The Princes of the Yen: Japan's Central Bankers and the Transformation of the Economy
- Book cover (2003 ed.)
- Author: Richard Werner
- Language: Japanese; English; German;
- Subject: Bank of Japan; Japanese economy;
- Publisher: Routledge; Soshisha (in Japanese);
- Publication date: 25 April 2003
- Publication place: Japan; England;
- Pages: 362
- ISBN: 978-0765610492

= Princes of the Yen =

2003 book by Richard Werner

The Princes of the Yen: Japan's Central Bankers and the Transformation of the Economy (円の支配者) is a book by Richard Werner, a German monetary and development economist, published in 2003, about the macroeconomic policies widely associated with the Japanese economic miracle.

== History ==
Werner spent much of the 1990s and early 2000s in Japan, where he was a visiting researcher at the Bank of Japan and the Ministry of Finance and lecturing professor at Sophia University. In 2001, Werner published Princes of the Yen published in Japanese by Soshisha, Tokyo.
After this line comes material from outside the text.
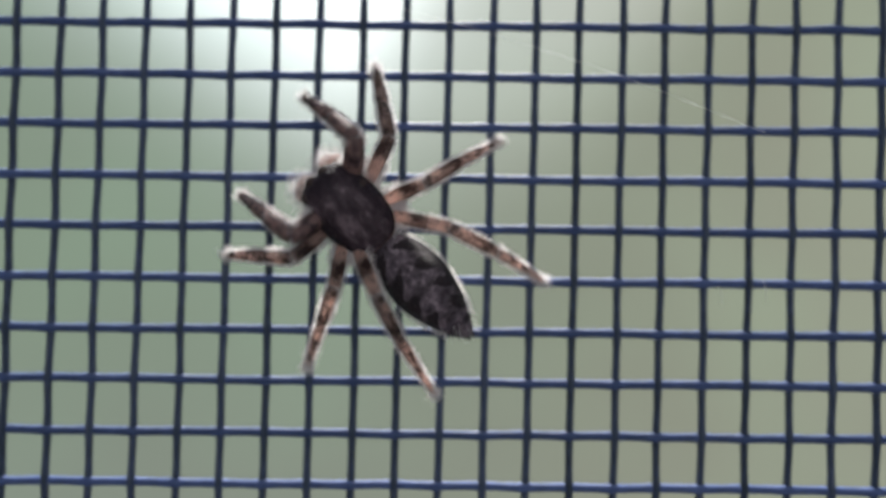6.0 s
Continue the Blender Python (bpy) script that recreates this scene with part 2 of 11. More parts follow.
# ---- the room and its window ----
def box_into(bm, lo, hi):
    vs = [bm.verts.new((x, y, z)) for x in (lo[0], hi[0]) for y in (lo[1], hi[1]) for z in (lo[2], hi[2])]
    for f in ((0, 1, 3, 2), (4, 6, 7, 5), (0, 4, 5, 1), (2, 3, 7, 6), (0, 2, 6, 4), (1, 5, 7, 3)):
        bm.faces.new([vs[i] for i in f])


def mesh_of(name, bm, *materials, smooth=False):
    me = bpy.data.meshes.new(name)
    bmesh.ops.recalc_face_normals(bm, faces=bm.faces)
    bm.to_mesh(me)
    bm.free()
    for m in materials:
        me.materials.append(m)
    if smooth:
        me.polygons.foreach_set("use_smooth", [True] * len(me.polygons))
    return me


def part(name, me, parent, label=""):
    ob = new(name, me)
    ob.parent = parent
    return tagged(ob, label)


def structure(name, boxes, mat, label, category):
    bm = bmesh.new()
    for lo, hi in boxes:
        box_into(bm, lo, hi)
    return tagged(new(name, mesh_of(name, bm, mat)), label, category, kind="structure")


X0, X1, Y0, Z0, Z1 = -1.6, 1.6, -2.7, -1.1, 1.3
OX, OZ, OW, OH = -0.0075, 0.013, 0.22, 0.26   # middle and half size of the opening
structure("wall_north", [
    ((X0, -0.084, Z0), (OX - OW, -0.004, Z1)), ((OX + OW, -0.084, Z0), (X1, -0.004, Z1)),
    ((OX - OW, -0.084, Z0), (OX + OW, -0.004, OZ - OH)), ((OX - OW, -0.084, OZ + OH), (OX + OW, -0.004, Z1))],
    WALL, "plain white painted wall with an open window hole", "wall")
structure("wall_east", [((X1, Y0, Z0), (X1 + 0.1, -0.004, Z1))], WALL, "plain white painted wall of the room", "wall")
structure("wall_west", [((X0 - 0.1, Y0, Z0), (X0, -0.004, Z1))], WALL, "plain white painted wall of the room", "wall")
structure("wall_south", [((X0 - 0.1, Y0 - 0.1, Z0), (X1 + 0.1, Y0, Z1))], WALL, "plain white painted wall of the room", "wall")
structure("floor", [((X0 - 0.1, Y0 - 0.1, Z0 - 0.1), (X1 + 0.1, -0.004, Z0))], FLOOR, "plain brown floor of the room", "floor")
structure("ceiling", [((X0 - 0.1, Y0 - 0.1, Z1), (X1 + 0.1, -0.004, Z1 + 0.1))], WALL, "plain white ceiling of the room", "ceiling")

# leaves and sky outside, far out of focus, on one sheet that glows by itself
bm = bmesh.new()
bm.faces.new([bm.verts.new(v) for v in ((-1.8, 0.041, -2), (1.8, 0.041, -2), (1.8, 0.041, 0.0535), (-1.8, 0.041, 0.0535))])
tagged(new("backdrop", mesh_of("backdrop", bm, DISTANCE)), "glowing sheet with blurred green garden leaves and bright sky above", "backdrop", kind="structure")


# ---- the insect screen ----
PITCH_X, PITCH_Z, LEAN = 1.411 * MM, 1.658 * MM, 0.0141
WARP_R, WEFT_R, DEPTH = 0.129 * MM, 0.150 * MM, 0.036 * MM
NEAR = 0.075   # half length of the stretch in which the weave is modelled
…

In 2003, the English translation was published by the academic publisher M.E. Sharpe in Armonk, New York/Routledge. In 2016, the English translation, including the "long lost last chapter", was published by Quantum Publishers in Winchester/London.

== Contents ==
The book is an investigation of the macroeconomic driving forces behind the so-called Lost Decade, when the Japanese economy performed very poorly despite having witnessed many decades of hyper-growth. The book aimed to reveal the backroom dealings and secret plannings of the central bankers of Japan and the world in general. The author argues that Japan's elite policymakers ("princes") deliberately engineered and later burst the 1980s asset bubble to dismantle the country's wartime-style controlled economy. Central to this system was the Bank of Japan's "window guidance," which gave it real control over bank lending and, therefore, economic activity, despite widespread belief that the Ministry of Finance controlled monetary policy through interest rates. The argument rests on the idea that credit supply, not interest rates, ultimately drives the economy because imperfections in credit markets make lending supply-determined.

== Adaptations ==
The book was the basis for a documentary of the same name written and directed by Michael Oswald and released by Spider's Web Films.